Detroit police chief, ex-aide accused of stealing funds


DETROIT -- This city's police chief and a former deputy chief who was a business partner of Mayor Coleman Young were indicted yesterday in a federal probe of the theft of nearly $2.6 million from a secret police fund.

A grand jury indicted Police Chief William Hart on seven counts and the former deputy chief, Kenneth Weiner, on five counts, said U.S. Attorney Stephen Markman.

The grand jury cleared Mr. Young of any wrongdoing, he added.

For 18 months, the grand jury has been investigating the alleged disappearance of money from a secret police department fund set up to pay informers, buy drugs and conduct undercover investigations.

Mr. Markman said 54 checks totaling $1.29 million were drawn from the secret fund from 1986 through 1988 and deposited in businesses controlled by Weiner. Chief Hart also was charged with stealing an additional $1.29 million from the fund by cashing 98 checks from 1982 through 1989.

Weiner reportedly channeled some of the police money to a dummy corporation in California. Documents show the company paid $72,000 in rent on a Beverly Hills home occupied by Chief Hart's daughter and son-in-law.

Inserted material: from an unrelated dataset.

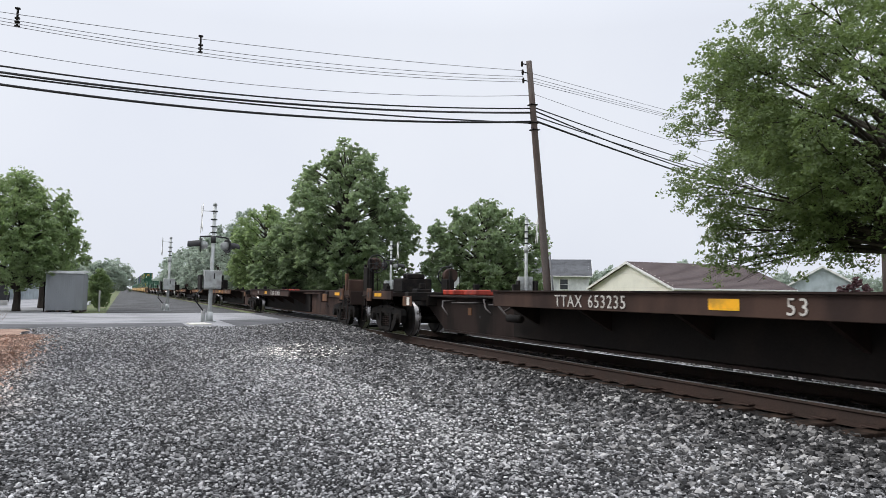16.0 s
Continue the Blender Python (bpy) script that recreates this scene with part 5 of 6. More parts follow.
# --- painted panels and marks on the containers ---
def dress_white(c, panel, low=False):
    x = -1.302
    plate("name_panel", -5.3, -1.9, 1.92, 2.52, x, M[panel], c, "name panel on the side")
    for z in (1.96, 2.02, 2.42, 2.47):
        plate("panel_line", -4.9, -2.3, z, z + 0.02, x - 0.006, M["ink"], c)
    for y0, y1 in ((-2.75, -2.6), (-3.1, -2.88), (-3.58, -3.3), (-3.9, -3.66), (-4.22, -3.98), (-4.55, -4.3)):
        plate("name_letter", y0, y1, 2.1, 2.36, x - 0.006, M["ink"], c, "black name lettering")
    for k in range(5):
        plate("wing_bar", -5.2 + 0.04 * k, -4.75, 2.06 + k * 0.07, 2.09 + k * 0.07, x - 0.006, M["ink"], c)
        plate("wing_bar", -2.45, -2.05 - 0.04 * k, 2.06 + k * 0.07, 2.09 + k * 0.07, x - 0.006, M["ink"], c)
    lettering("intermodal_word", "Intermodal", 0.72, M["green_ink"], c, on_side(x - 0.003, -3.65, 1.5), "bold green lettering", 1.0, 0.022)
    lettering("lift_word", "TOP LIFT ONLY", 0.24, M["ink"], c, on_side(x - 0.003, -4.85, 0.44))
    lettering("lift_word", "TOP LIFT ONLY", 0.2, M["ink"], c, on_side(x - 0.003, 5.2, 0.4))
    lettering("mark_word", "WTP", 0.2, M["ink"], c, on_side(x - 0.003, -6.6, 2.45))
    lettering("stack_word", "STACK LIMIT 3 HIGH", 0.16, M["ink"], c, on_side(x - 0.003, 5.0, 2.62))
    for k in range(6):
        plate("stencil_bar", 3.3 + k * 0.2, 3.37 + k * 0.2, 2.37, 2.49, x, M["ink"], c, "", 0.004)
    y = NOSE
    if low:
        lettering("intermodal_word", "Intermodal", 0.2, M["green_ink"], c, on_end(0.05, y - 0.012, 2.22), "dark green lettering")
        end_plate("name_panel", -0.5, 0.6, 2.38, 2.72, y - 0.002, M["yellow"], c, "yellow name panel with a black border")
    else:
        end_plate("name_panel", -0.93, 0.93, 2.36, 2.74, y - 0.002, M["white"], c, "white name panel with a black border")
    for x0, x1, z0, z1 in () if low else ((-0.93, 0.93, 2.36, 2.375), (-0.93, 0.93, 2.725, 2.74), (-0.93, -0.915, 2.36, 2.74), (0.915, 0.93, 2.36, 2.74)):
        end_plate("panel_line", x0, x1, z0, z1, y - 0.008, M["ink"], c)
    for x0, x1 in ((-0.5, -0.42), (-0.36, -0.24), (-0.1, 0.04), (0.08, 0.2), (0.24, 0.36), (0.4, 0.52)):
        end_plate("name_letter", x0, x1, 2.47, 2.63, y - 0.008, M["ink"], c, "black name lettering")
    for k in range(4):
        if low:
            continue
        end_plate("wing_bar", -0.86 + 0.04 * k, -0.58, 2.66 - k * 0.05, 2.68 - k * 0.05, y - 0.008, M["ink"], c)
        end_plate("wing_bar", 0.6, 0.86 - 0.04 * k, 2.66 - k * 0.05, 2.68 - k * 0.05, y - 0.008, M["ink"], c)
    lettering("size_mark", "53'", 0.13, M["ink"], c, on_end(0.0, y - 0.012, 1.72))
    for k in range(4):
        end_plate("stencil_bar", -0.15 + k * 0.1, -0.08 + k * 0.1, 2.0, 2.1, y - 0.008, M["ink"], c)
        end_plate("stencil_bar", -0.2 + k * 0.12, -0.11 + k * 0.12, 1.87, 1.95, y - 0.008, M["ink"], c)
    for k in range(9):
        end_plate("stencil_bar", 1.18, 1.25, 2.5 - k * 0.13, 2.58 - k * 0.13, y - 0.002, M["ink"], c)
    d = end_plate("hazard_diamond", -0.19, 0.19, -0.19, 0.19, 0, M["chalk"], c, "pale diamond placard")
    d.matrix_basis = pose(-0.82, y - 0.004, 0.55, 0, 45, 0)
    end_plate("placard", 0.25, 0.35, 0.45, 0.56, y - 0.008, M["yellow"], c, "small yellow label")
    end_plate("placard", 0.4, 0.55, 0.43, 0.58, y - 0.008, M["silver"], c, "small grey plate")
    end_plate("placard", 0.85, 1.02, 0.4, 0.68, y - 0.008, M["silver"], c, "document box")
    for x0 in (-0.55, 0.4):
        end_plate("rubber_stop", x0, x0 + 0.14, 0.02, 0.09, y - 0.004, M["white"], c)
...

Charges against Chief Hart include embezzlement of public funds and obstruction of justice, both of which carry a maximum sentence of 10 years, conspiracy, which carries a five-year maximum, and income-tax evasion, which carries a top penalty of three years.

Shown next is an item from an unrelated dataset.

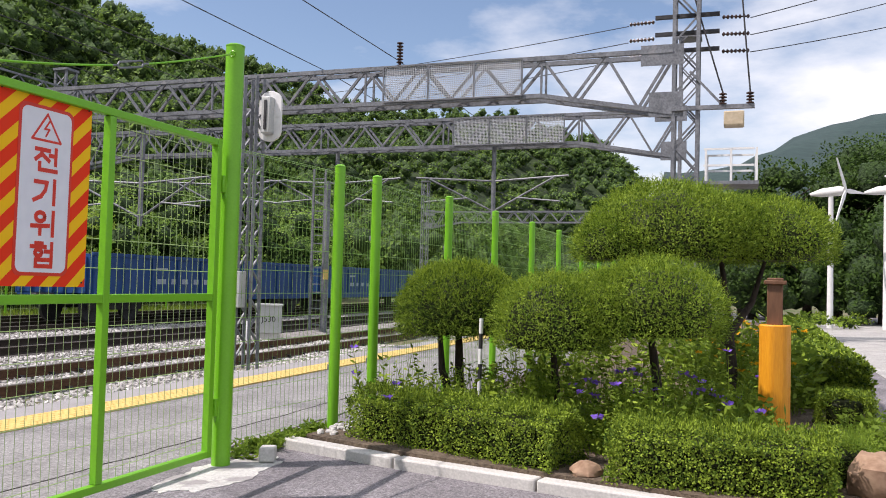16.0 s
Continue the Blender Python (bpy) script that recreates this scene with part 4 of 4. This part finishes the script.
# ---- signal, cabinet, masts between the tracks ----
t = thing("railway_signal", "white oval signal head seen from behind on a lattice mast", "railway signal", at=(12.05, 4.82, -0.40))
for sx, sy in ((-0.14, -0.14), (0.14, -0.14), (-0.14, 0.14), (0.14, 0.14)):
    part("mast_leg", Geo().bar((sx, sy, 0), (sx * 0.8, sy * 0.8, 4.95), 0.05), GALV, t)
for k in range(9):
    for s in (-1, 1):
        part("brace", Geo().bar((-0.13, s * 0.13, 0.2 + k * 0.5), (0.13, s * 0.13, 0.45 + k * 0.5), 0.03).bar((0.13, s * 0.13, 0.45 + k * 0.5), (-0.13, s * 0.13, 0.7 + k * 0.5), 0.03), GALV, t)
head = part("signal_head", Geo().prism([(0.24 * math.sin(a) * 0.9 - 0.32, 4.28 + 0.18 * math.cos(a) + (0.25 if math.cos(a) > 0 else -0.25)) for a in (math.tau * i / 40 for i in range(40))], -0.02, 0.02, "x"), WHITE, t, "white oval backing plate", 0.006)
part("signal_case", Geo().box((-0.09, -0.32, 4.28), (0.16, 0.17, 0.62)), GREYBOX, head, "pale signal housing", 0.02)
part("case_panel", Geo().box((-0.18, -0.32, 4.28), (0.02, 0.05, 0.5)), DARKSTEEL, head, bevel=0.01)
part("relay_case", Geo().box((-0.25, 0.1, 1.35), (0.2, 0.3, 0.6)), GREYBOX, t, bevel=0.01)


def cabinet(x, y, w, h, letters):
    t = thing("relay_cabinet", "light grey trackside relay cabinet with black number", "relay cabinet", at=(x, y, -0.45), turn=-62)
    part("body", Geo().box((0, 0, h / 2 + 0.15), (w, w * 0.7, h)), GREYBOX, t, bevel=0.01)
    part("roof", Geo().box((0, 0, h + 0.17), (w + 0.08, w * 0.7 + 0.08, 0.05)), GREYBOX, t, bevel=0.01)
    part("plinth", Geo().box((0, 0, 0.07), (w * 0.9, w * 0.6, 0.15)), CONCRETE, t, bevel=0.01)
    cu = bpy.data.curves.new("number", "FONT")
    cu.body, cu.size, cu.align_x = letters, 0.21, "CENTER"
    cu.extrude = 0.002
    cu.materials.append(BLACK)
    ob = new("number", cu)
    ob.parent = t
    ob.matrix_basis = pose(0, -w * 0.35 - 0.004, h * 0.62, 90, 0, 0)
    return t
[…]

Weiner is charged with embezzlement, conspiracy and tax evasion.

A Detroit police spokeswoman, Allene Ray, said neither Chief Hart nor the department would comment on the indictments. In the past, Chief Hart has denied misusing the fund and has accused Weiner of embezzling from it.

Mr. Young's press secretary, Bob Berg, didn't return a call.

In an unrelated federal case, Weiner, 44, was convicted last month of 40 charges in a multimillion-dollar investment fraud scheme involving precious metals.